By: Tony Mountifield (softins) 2006-12-08 02:12:40.000-0600
Actually, ignoring the signal and instead checking each file write was what I thought I *was* arguing for in my last couple of bugnotes, so I'm glad we agree in the end! It was late in the UK when I posted my previous note, and I was frustrated at apparently not being understood.
I think that is the correct thing to do also in 1.4 and trunk (notwithstanding the 64-bit offsets), since SIGXFSZ doesn't provide any information about what file triggered it, and is therefore not useful as a recovery mechanism, only an abort one.
I'll check out the latest patch - thanks Anthony!
By: Tony Mountifield (softins) 2006-12-08 02:27:44.000-0600
I've just scanned the patch by eye, and seen a couple of typos:
if (res <= 0 && res == EFBIG)
if (res < 0 && errno == EFBIG)
in two places, and
if (res == EFBIG)
if (errno == EFBIG)
in one place.

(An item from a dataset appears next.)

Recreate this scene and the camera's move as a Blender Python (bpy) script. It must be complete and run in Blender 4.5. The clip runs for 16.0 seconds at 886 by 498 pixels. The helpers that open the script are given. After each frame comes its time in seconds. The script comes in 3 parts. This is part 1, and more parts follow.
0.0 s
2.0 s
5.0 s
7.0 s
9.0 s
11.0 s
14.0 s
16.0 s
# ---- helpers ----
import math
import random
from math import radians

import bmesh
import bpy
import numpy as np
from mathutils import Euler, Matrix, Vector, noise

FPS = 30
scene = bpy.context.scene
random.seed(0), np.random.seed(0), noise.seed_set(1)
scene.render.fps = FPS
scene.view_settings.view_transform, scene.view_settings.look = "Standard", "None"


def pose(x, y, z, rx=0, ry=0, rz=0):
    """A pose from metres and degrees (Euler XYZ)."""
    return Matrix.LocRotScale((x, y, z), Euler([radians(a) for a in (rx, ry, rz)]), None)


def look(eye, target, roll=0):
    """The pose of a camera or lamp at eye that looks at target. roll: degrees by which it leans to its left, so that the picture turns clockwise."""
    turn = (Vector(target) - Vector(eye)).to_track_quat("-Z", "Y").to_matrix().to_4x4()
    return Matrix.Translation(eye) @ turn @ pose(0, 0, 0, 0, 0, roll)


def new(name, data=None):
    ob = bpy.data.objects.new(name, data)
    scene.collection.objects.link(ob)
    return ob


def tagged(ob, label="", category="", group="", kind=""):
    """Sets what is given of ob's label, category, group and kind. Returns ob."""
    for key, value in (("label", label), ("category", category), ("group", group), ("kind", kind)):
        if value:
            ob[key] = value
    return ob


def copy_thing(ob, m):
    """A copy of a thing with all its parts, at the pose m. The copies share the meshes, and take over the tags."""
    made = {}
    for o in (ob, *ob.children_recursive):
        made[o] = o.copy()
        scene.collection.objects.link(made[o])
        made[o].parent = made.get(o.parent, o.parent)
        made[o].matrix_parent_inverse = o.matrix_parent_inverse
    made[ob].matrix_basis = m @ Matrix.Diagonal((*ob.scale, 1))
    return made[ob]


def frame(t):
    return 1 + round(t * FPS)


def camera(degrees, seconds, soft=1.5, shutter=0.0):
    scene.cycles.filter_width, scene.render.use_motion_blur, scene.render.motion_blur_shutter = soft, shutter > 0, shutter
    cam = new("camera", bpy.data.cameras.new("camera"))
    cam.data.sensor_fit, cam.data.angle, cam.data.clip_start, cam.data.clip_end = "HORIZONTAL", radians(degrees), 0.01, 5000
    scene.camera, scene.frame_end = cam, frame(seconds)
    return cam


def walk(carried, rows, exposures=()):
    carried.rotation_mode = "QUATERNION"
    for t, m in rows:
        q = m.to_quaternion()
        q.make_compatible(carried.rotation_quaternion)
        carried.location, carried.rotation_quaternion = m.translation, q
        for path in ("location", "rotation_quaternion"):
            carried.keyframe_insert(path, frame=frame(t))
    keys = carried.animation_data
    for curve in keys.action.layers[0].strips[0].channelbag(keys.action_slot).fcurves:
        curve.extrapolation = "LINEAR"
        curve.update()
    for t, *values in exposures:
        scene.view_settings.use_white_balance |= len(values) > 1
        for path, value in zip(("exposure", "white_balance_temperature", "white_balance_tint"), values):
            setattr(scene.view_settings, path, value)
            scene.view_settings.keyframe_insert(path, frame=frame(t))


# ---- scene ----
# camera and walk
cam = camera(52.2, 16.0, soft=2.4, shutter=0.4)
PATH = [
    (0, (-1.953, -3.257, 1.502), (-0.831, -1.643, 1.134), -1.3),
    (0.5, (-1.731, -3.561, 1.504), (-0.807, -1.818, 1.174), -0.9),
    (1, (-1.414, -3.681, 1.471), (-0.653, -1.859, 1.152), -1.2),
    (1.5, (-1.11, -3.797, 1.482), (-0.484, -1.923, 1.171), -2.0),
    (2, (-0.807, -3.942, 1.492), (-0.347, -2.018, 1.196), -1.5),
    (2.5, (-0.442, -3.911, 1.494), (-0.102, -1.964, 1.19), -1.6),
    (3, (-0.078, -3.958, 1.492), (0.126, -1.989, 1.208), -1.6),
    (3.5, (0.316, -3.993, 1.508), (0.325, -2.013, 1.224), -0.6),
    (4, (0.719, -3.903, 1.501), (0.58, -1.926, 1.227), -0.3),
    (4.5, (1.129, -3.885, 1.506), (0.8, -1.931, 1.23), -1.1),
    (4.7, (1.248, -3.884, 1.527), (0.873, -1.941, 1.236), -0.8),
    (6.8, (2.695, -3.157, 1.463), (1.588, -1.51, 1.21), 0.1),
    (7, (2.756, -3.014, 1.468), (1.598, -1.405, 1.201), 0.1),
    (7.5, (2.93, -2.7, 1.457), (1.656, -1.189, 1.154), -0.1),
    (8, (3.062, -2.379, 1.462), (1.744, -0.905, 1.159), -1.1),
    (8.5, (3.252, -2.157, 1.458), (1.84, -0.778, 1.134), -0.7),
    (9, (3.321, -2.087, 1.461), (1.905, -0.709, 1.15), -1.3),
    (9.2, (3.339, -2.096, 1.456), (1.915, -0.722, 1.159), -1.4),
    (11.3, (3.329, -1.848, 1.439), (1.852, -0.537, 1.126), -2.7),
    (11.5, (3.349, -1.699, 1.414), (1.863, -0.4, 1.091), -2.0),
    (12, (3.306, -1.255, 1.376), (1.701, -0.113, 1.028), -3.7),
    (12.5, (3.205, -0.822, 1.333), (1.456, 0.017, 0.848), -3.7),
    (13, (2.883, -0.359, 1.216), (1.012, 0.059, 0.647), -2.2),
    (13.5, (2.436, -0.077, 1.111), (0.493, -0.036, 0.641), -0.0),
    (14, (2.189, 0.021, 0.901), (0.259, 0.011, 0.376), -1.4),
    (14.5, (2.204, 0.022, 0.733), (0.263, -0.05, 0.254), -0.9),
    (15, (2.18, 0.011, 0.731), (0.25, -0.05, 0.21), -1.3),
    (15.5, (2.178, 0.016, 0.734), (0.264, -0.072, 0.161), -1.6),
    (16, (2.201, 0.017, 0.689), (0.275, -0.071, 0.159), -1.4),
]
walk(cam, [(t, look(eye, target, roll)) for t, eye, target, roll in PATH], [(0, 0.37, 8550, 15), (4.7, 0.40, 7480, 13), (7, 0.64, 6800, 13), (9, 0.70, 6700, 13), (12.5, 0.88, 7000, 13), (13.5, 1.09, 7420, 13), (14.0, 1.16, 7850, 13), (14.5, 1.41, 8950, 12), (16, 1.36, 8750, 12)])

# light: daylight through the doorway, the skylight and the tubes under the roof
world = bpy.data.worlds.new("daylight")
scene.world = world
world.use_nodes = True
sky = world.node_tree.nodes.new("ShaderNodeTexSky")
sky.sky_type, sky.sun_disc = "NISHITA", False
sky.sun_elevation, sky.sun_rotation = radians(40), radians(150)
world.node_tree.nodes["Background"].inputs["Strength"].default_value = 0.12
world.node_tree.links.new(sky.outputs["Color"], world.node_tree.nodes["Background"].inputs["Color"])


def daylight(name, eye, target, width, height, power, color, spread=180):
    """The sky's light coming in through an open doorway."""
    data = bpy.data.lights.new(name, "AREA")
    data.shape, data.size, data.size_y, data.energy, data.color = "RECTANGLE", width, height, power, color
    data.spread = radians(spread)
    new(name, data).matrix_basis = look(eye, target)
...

I'll make those changes when I try out the patch.
By: Anthony LaMantia (alamantia) 2006-12-11 03:07:36.000-0600
i've just uploaded a patch with changes to resolve the problems you've pointed out.
By: Tony Mountifield (softins) 2006-12-11 09:01:53.000-0600
Hmmm. I've applied the patch with a few corrections too, and done some testing by making the "full" log nearly 2GB in size.

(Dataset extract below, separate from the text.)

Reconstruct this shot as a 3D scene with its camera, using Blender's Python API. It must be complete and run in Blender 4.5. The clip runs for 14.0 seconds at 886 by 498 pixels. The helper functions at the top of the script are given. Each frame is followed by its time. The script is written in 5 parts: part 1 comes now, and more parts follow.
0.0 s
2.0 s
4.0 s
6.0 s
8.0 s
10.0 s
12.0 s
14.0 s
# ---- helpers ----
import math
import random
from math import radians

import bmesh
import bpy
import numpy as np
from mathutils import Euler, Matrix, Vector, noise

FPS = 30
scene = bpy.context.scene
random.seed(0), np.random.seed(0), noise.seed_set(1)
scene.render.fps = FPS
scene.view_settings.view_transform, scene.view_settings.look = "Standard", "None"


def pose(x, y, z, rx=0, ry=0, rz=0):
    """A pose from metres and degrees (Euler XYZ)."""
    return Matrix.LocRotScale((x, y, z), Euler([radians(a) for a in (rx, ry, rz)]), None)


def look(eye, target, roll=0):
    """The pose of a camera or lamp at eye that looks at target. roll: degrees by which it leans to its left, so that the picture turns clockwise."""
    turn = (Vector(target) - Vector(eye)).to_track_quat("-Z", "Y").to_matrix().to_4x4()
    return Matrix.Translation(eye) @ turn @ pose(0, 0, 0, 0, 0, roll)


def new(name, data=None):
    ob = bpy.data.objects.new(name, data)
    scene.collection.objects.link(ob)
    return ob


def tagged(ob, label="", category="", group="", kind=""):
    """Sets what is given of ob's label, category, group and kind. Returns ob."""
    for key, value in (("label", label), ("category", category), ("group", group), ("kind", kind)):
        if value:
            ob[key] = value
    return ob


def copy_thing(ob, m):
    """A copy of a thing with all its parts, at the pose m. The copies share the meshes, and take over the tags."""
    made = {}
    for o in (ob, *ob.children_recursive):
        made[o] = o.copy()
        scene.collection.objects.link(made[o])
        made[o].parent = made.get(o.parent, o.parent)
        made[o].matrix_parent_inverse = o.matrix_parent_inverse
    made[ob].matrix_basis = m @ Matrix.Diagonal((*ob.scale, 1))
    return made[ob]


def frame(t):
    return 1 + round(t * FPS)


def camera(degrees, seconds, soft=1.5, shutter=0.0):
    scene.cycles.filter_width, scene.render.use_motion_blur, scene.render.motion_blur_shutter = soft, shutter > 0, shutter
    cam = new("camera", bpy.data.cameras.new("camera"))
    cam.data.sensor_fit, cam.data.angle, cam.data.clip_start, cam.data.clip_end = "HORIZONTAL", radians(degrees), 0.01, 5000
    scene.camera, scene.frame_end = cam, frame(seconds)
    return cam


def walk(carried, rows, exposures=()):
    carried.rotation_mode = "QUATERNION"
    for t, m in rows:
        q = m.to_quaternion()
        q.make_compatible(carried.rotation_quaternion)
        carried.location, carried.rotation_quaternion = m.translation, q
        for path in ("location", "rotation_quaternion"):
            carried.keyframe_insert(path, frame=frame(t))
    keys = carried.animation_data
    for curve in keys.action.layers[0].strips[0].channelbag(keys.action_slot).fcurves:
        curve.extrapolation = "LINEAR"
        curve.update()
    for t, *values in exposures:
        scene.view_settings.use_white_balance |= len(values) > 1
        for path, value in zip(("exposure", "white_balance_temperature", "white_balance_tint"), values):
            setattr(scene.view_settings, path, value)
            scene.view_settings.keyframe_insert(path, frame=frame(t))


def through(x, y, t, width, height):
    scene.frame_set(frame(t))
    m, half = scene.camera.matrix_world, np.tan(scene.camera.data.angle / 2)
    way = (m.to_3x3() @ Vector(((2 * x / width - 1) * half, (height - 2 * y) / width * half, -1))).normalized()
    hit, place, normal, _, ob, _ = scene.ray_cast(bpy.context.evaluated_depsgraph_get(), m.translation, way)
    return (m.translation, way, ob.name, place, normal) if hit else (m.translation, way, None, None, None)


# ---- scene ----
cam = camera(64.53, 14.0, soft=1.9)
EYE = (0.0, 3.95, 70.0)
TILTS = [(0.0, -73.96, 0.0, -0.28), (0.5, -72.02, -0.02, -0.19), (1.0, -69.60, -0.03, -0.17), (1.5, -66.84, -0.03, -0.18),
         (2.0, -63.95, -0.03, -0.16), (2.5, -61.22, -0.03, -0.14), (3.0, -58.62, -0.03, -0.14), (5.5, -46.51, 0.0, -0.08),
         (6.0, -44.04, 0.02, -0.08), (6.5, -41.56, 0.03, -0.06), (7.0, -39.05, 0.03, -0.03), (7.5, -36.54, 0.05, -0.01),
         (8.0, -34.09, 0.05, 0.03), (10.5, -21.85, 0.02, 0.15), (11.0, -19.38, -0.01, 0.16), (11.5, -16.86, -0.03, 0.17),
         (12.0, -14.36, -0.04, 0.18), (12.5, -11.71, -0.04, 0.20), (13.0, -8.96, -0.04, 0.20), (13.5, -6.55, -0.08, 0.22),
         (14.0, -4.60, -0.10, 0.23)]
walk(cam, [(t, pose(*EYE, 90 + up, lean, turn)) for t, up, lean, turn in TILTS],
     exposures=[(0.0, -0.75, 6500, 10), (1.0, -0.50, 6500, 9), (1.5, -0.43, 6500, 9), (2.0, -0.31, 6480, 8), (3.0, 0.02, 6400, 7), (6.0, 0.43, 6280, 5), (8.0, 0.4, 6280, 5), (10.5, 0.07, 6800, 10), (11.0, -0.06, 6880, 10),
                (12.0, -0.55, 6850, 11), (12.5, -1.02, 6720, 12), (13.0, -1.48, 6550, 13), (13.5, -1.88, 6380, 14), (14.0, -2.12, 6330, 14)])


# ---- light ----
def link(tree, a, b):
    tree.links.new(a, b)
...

Unfortunately, it appears that when the file size reaches 2147483647 (0x7FFFFFFF), the file no longer grows, but NO error is returned from the stdio functions attempting to write.

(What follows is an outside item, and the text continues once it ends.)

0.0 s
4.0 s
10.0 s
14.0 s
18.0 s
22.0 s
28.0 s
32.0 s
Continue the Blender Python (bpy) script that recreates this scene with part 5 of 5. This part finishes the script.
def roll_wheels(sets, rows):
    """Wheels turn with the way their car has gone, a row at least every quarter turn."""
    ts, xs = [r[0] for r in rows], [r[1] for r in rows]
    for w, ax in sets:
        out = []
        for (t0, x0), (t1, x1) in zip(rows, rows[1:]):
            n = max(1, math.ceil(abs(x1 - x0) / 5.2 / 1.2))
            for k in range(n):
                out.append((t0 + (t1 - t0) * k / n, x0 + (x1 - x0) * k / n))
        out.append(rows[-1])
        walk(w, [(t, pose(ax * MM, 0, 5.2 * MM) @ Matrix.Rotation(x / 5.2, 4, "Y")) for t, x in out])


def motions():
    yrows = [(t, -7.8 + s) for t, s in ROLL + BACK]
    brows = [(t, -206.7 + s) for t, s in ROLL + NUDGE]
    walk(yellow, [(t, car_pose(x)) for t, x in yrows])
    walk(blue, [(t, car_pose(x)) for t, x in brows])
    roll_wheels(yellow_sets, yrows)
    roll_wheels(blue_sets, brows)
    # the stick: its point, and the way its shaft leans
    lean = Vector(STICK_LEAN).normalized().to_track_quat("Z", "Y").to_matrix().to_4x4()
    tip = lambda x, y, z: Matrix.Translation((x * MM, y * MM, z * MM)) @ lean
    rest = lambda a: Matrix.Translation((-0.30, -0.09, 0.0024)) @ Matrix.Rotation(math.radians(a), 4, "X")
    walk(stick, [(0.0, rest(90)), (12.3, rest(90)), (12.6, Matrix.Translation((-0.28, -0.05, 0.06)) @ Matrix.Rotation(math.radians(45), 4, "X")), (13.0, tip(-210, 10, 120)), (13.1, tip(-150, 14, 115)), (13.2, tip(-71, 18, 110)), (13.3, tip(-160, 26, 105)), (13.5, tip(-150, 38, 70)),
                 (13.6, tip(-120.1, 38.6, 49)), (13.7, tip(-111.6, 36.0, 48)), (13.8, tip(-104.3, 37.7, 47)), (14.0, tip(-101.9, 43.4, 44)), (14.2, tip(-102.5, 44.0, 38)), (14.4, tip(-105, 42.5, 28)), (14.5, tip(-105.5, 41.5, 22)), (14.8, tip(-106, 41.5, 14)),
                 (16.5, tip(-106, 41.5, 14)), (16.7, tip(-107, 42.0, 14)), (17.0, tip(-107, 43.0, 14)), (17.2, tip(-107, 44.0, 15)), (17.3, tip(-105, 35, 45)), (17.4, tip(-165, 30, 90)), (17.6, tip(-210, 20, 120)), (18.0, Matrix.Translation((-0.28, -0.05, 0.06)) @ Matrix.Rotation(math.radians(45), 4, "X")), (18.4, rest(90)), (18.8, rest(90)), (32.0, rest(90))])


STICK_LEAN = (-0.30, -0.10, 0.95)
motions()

I can increase the size of the file by appending to it from the shell, so it appears that the 2GB limit is to do with the libraries used by Asterisk, as mentioned by Corydon76.
Since no error is returned, this patch won't work. I think the only other approach that would work would be to follow each fflush() with a ftell() to discover how far the file has been written, and to set the rotate flag when the offset returned from ftell() is something like 0x7FFF0000 (to allow a bit of headroom).
By: Anthony LaMantia (alamantia) 2006-12-21 18:18:37.000-0600
i've uploaded another patch for testing. this one may resolve the issue.
after reading the header files in /usr/include i noticed the the "limit" that is being talked about here is due to the fact _IO_FILE uses (char *) pointers to keep track of the various variables it needs to... checking the length of the file so CHAR_MAX would make a ok boundry to test aginst. i also placed the reload_logger() command to be called after this check would should take away our need to keep track of filesize_reload_needed.
so softins can you test out this patch? if it works then we can go about cleaning up the code a bit and use this method.
By: Anthony LaMantia (alamantia) 2006-12-21 23:07:48.000-0600
I have a branch here that I am working on as well regarding this issue.
at the moment my patch works somewhat. it will reload the logs and not cause a segfault, due to the singal, but it will reload all of the logs.. as well.. as due to a threading issue.. sometimes create 1 or 3 log files with only 1 message each.
i plan up updating this branch with the fix for that problem in the near future.
By: Anthony LaMantia (alamantia) 2006-12-21 23:08:49.000-0600
the diff, is avaliable here.
By: Anthony LaMantia (alamantia) 2007-01-10 17:52:06.000-0600
if you get a chance can you provide me with some of your thoughts on this bug?
By: Anthony LaMantia-2 (anthonyl) 2007-01-21 12:54:01.000-0600
well for what it's worth this patch works for me ;)
By: jmls (jmls) 2007-05-28 02:31:35
so, where do we go from here ?
By: Jason Parker (jparker) 2007-06-26 11:09:51
Reporter has not responded since December and has apparently lost interest in testing the fix. I'm going to have to close this. Please contact a bug marshal if you would like this issue to be reopened.